A Sri Lanka Air Force helicopter scattered jasmine blossoms on the cortege of Savumyamoorthy Thondaman, the son of a humble plantation worker who made the long trek from South India to Sri Lanka's hilly tea country in search of the crock of gold at the end of the eternal rainbow. Karuppiah "Head Kangany", Thondaman's father, did make his fortune, eventually buying the British-owned estate where he had once laboured. But never would he have dreamt that 76 years after he brought Thondaman to Ceylon, as the country was then known, his son's remains would be cremated at the Independence Square in a state funeral.
It was amidst controversy (to which he was never a stranger) that Thondaman made his final journey to his pyre on 3 November. Sri Lanka's armed forces were taking an unprecedented battering from the Liberation Tigers of Tamil Elam (LTTE) in the northeastern Wanni region, and the use of a military helicopter to honour the departed leader at a time the army was under siege, infuriated many Sinhalese who did not mince their words. To them, Thondaman was a shrewdly-cunning politician who used his leverage on the estate (Indian) Tamil vote to make and break Sinhala-majority governments.

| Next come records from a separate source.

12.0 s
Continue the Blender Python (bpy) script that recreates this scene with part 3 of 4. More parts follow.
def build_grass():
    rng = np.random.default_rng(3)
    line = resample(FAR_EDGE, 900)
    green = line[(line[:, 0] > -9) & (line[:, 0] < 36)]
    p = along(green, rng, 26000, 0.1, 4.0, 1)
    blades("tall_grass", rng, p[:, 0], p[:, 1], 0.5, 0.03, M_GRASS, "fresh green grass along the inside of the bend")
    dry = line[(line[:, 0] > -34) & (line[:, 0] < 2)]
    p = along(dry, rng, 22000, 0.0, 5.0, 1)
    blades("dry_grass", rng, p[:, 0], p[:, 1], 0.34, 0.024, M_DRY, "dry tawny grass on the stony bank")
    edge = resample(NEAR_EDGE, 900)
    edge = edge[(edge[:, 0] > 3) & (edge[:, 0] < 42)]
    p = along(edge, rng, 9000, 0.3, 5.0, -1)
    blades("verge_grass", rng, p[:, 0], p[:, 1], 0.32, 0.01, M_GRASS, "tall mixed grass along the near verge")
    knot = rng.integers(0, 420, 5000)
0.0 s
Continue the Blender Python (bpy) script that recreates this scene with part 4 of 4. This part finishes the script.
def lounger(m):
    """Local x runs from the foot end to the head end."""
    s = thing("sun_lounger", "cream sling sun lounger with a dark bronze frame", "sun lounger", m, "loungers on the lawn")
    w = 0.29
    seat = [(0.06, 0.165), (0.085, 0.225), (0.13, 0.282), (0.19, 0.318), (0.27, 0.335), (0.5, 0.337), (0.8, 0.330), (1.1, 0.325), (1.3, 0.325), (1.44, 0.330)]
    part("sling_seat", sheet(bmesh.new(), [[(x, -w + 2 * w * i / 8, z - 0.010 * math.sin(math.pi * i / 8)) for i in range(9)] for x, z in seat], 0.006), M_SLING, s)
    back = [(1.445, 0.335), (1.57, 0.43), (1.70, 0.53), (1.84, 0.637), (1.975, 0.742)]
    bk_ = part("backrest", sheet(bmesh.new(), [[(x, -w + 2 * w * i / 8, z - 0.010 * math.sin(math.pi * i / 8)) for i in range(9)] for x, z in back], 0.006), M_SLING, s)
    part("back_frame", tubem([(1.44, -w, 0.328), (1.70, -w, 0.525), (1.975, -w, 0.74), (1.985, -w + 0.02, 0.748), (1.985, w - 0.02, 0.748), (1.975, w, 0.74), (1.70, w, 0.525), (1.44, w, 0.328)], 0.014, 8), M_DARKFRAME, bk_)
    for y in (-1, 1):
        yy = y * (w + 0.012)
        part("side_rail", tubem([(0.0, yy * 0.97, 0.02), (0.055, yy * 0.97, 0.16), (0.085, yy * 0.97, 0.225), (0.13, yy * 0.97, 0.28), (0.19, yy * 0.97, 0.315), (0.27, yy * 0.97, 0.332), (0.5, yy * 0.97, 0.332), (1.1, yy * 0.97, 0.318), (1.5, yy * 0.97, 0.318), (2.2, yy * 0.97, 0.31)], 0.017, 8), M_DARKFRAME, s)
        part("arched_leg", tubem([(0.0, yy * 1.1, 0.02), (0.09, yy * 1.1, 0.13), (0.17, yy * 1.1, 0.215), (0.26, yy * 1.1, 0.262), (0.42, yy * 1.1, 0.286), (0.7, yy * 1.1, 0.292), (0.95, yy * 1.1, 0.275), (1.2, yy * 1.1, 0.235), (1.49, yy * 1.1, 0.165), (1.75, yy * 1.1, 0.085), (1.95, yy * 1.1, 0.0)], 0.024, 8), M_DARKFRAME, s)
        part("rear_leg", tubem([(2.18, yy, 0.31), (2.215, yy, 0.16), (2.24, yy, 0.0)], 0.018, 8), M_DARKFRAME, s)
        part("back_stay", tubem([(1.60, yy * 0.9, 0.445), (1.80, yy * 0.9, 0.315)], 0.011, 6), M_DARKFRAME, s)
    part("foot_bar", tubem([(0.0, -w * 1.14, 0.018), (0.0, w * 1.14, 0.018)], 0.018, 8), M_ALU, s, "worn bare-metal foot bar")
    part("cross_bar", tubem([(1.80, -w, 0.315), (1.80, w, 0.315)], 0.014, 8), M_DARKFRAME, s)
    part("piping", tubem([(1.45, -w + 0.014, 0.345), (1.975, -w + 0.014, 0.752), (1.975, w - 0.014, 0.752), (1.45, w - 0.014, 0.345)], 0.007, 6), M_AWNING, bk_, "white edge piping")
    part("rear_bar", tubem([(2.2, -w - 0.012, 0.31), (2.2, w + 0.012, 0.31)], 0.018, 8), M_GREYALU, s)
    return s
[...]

Shrewd he was, cunning he might have been. But it was all for the cause of emancipating a backward people who seemed doomed to pluck tea and tap rubber on the thottams (plots), generation after generation. For over 50 years, Thondaman was the leader of the Indian or estate community, most of whose members were workers in the tea and rubber plantations. As head of the Ceylon Workers Congress (CWC), the country's numerically-strongest trade union (dominated by Indian Tamils), he had been able to deliver a dominant share of their votes to both the United National Party (UNP) and the Sri Lanka Freedom Party (SLFP), which have alternated in office in Independent Sri Lanka. At various times, he served as a Member of Parliament, both elected and appointed, and in the last 22 years of his life, he held important cabinet office in the governments of J.R. Jayewardene, R. Premadasa, D.B. Wijetunge and Chandrika Kumaratunga.
Maker-breaker
Thondaman took the rail ferry across the Palk Strait from South India to Ceylon at age 11 and came by train to Gampola, a plantation town above Kandy, where his father proudly met him in his recently acquired Austin tourer. The boy who had never been in a car all his life, was promptly sick and threw up in the vehicle. As he told his biographer: "My father scolded me saying 'I have just bought this car from the dorai (master) and see what you have done.' The car was stopped and instantly washed."
Karuppiah was as remarkable a man as Thondaman was to be. Coming to Sri Lanka as an ordinary labourer, he rose to be head kangany and labour contractor, providing workers for Wavendon Estate at Ramboda in the Nuwara Eliya district. Entrepreneurial and thrifty, he was able to amass a fortune and buy out the British owners. Efficiently managing the plantation with minimum overheads and branching out into other areas of business like supplies and transport for the estates, he was able to leave his son a wealthy man.